Ten Sharks Trapped in New York Home's Basement

Wednesday, officials from the Department of Environmental Conservation announced they have found ten sharks kept in a pool in the basement of a New York home.

Huffington Post reports on the bizarre encounter, detailing how seven sandbar sharks were found alive and swimming within a 15 feet wide pool in the basement of a Hudson Valley home. Unfortunately, three of the sharks (two leopards and one hammerhead) were already dead by the time officials found the animals.

The bust took place on August 23rd, but news of it had not been released to the public until recently. According to the official report, a warrant was issued on the home for suspicion of harboring illegal wildlife. At this moment, no suspects have been listed in connection with the apartment and no arrests were made, with police and conservation workers still investigating who could be behind this.
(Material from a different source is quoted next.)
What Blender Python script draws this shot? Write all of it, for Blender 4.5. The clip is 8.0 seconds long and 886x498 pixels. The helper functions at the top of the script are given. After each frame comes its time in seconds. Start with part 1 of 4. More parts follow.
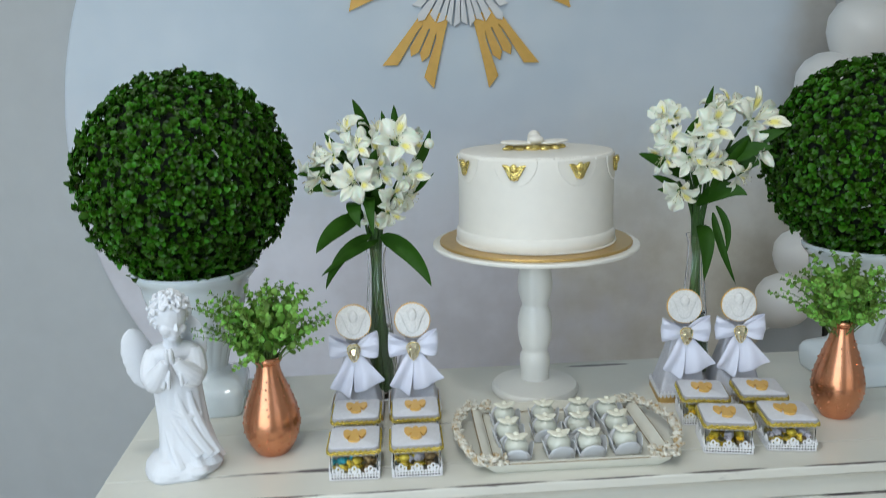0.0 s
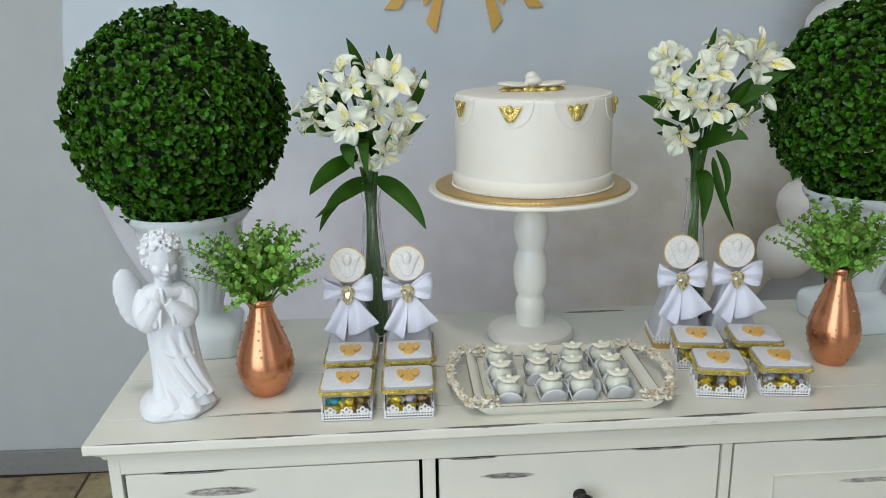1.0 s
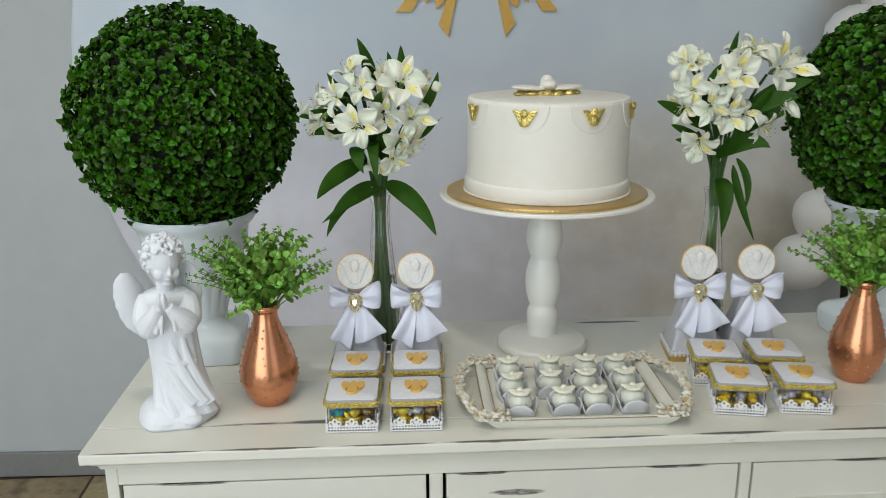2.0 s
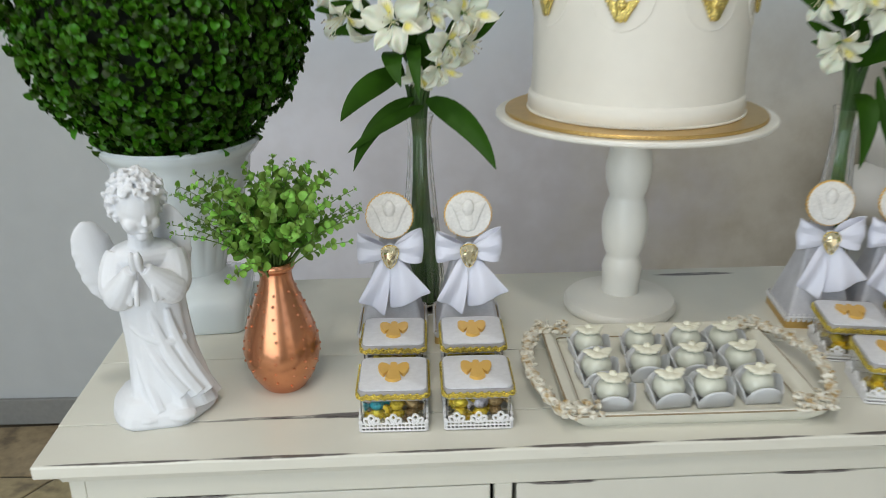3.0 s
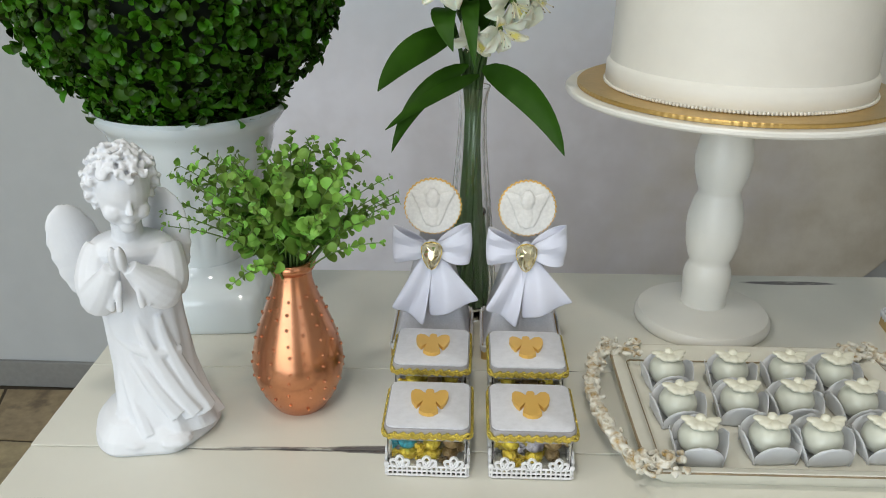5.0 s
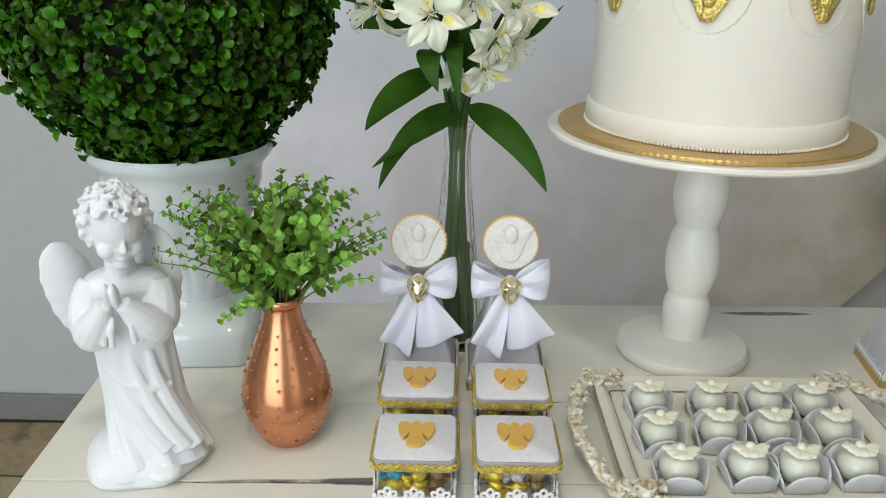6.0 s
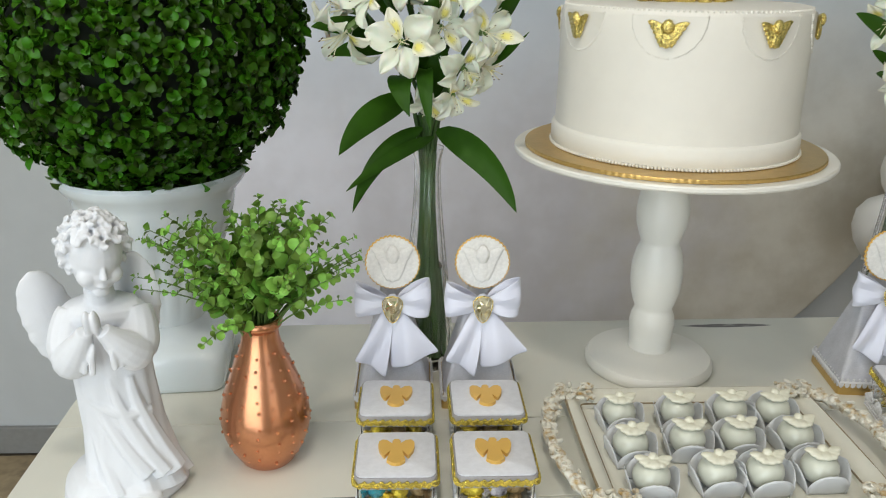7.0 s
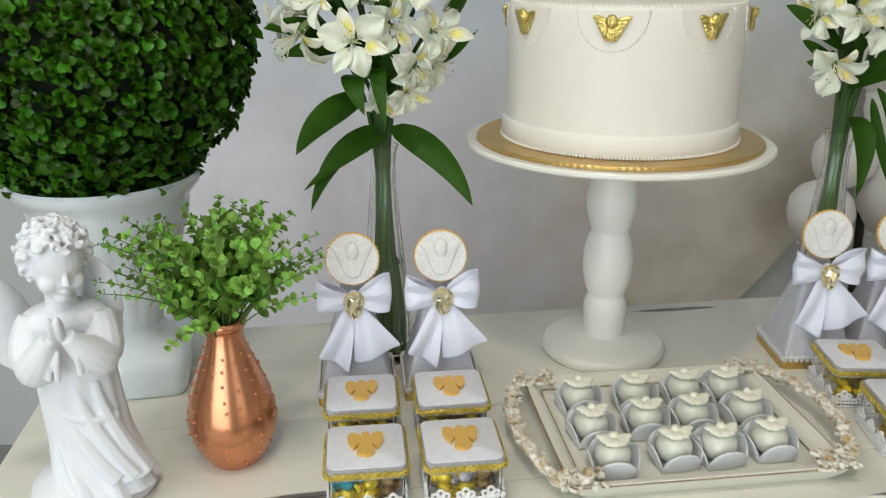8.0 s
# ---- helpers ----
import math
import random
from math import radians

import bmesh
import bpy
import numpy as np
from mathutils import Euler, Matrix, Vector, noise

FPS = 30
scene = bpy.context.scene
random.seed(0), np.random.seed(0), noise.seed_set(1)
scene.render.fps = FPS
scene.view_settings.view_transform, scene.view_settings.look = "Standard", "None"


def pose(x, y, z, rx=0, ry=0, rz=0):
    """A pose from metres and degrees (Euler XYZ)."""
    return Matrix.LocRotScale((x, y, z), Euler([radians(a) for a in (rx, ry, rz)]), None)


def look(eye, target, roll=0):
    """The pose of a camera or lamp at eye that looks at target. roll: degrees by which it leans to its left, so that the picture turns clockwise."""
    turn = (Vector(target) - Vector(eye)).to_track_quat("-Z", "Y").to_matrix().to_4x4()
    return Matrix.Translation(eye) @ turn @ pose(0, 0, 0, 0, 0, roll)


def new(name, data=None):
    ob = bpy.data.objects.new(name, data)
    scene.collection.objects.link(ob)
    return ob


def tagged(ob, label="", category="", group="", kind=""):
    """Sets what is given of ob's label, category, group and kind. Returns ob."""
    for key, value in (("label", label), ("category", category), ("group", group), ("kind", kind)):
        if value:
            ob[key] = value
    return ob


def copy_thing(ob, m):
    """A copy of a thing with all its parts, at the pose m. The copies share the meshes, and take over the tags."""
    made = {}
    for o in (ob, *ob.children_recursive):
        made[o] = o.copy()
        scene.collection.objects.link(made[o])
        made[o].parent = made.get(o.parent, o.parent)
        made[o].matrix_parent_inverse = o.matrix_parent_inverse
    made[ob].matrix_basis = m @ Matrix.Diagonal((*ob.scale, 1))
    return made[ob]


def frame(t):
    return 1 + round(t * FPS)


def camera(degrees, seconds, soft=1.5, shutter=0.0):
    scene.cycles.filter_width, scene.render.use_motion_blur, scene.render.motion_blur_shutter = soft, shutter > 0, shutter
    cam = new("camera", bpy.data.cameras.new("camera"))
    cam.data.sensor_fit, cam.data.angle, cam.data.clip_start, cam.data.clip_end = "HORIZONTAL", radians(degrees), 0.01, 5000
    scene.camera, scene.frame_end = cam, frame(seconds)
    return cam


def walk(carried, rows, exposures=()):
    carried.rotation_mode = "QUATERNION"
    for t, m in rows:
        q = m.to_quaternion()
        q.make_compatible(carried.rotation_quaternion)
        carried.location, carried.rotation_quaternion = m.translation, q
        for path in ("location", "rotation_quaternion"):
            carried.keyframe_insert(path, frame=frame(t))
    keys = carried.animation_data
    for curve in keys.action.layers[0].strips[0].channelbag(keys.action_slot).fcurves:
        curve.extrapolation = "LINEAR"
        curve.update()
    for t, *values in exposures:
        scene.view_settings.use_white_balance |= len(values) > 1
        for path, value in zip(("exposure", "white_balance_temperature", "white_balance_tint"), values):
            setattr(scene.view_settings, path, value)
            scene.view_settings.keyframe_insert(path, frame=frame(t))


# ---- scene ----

The current theory states that these sharks were part of a black market exotic pet breeding program, especially since the sandbar shark are considered a vulnerable species close to becoming endangered. Fortunately for the sharks, workers were able to capture, measure, tag, and take blood samples for all seven left alive and transport them to the Long Island Aquarium in Riverhead to recover peacefully.

“They are young and range from one and a half feet to probably just under four feet, so they are most likely all between one and three years old,” said Darlene Puntillo, aquarium spokeswoman. The sharks were reportedly in good physical condition at the time of rescue, but were not healthy overall due to the sub-standard living conditions they were forced to stay in.

Latest reports from the aquarium, however, say that they are doing much better. According to Puntillo, the sharks are eating and swimming well, with workers training them swim to the surface for feeding to help monitor their conditions more easily.

The sharks are planned to stay at the aquarium until the case has been closed. Their fate afterwards is currently unknown.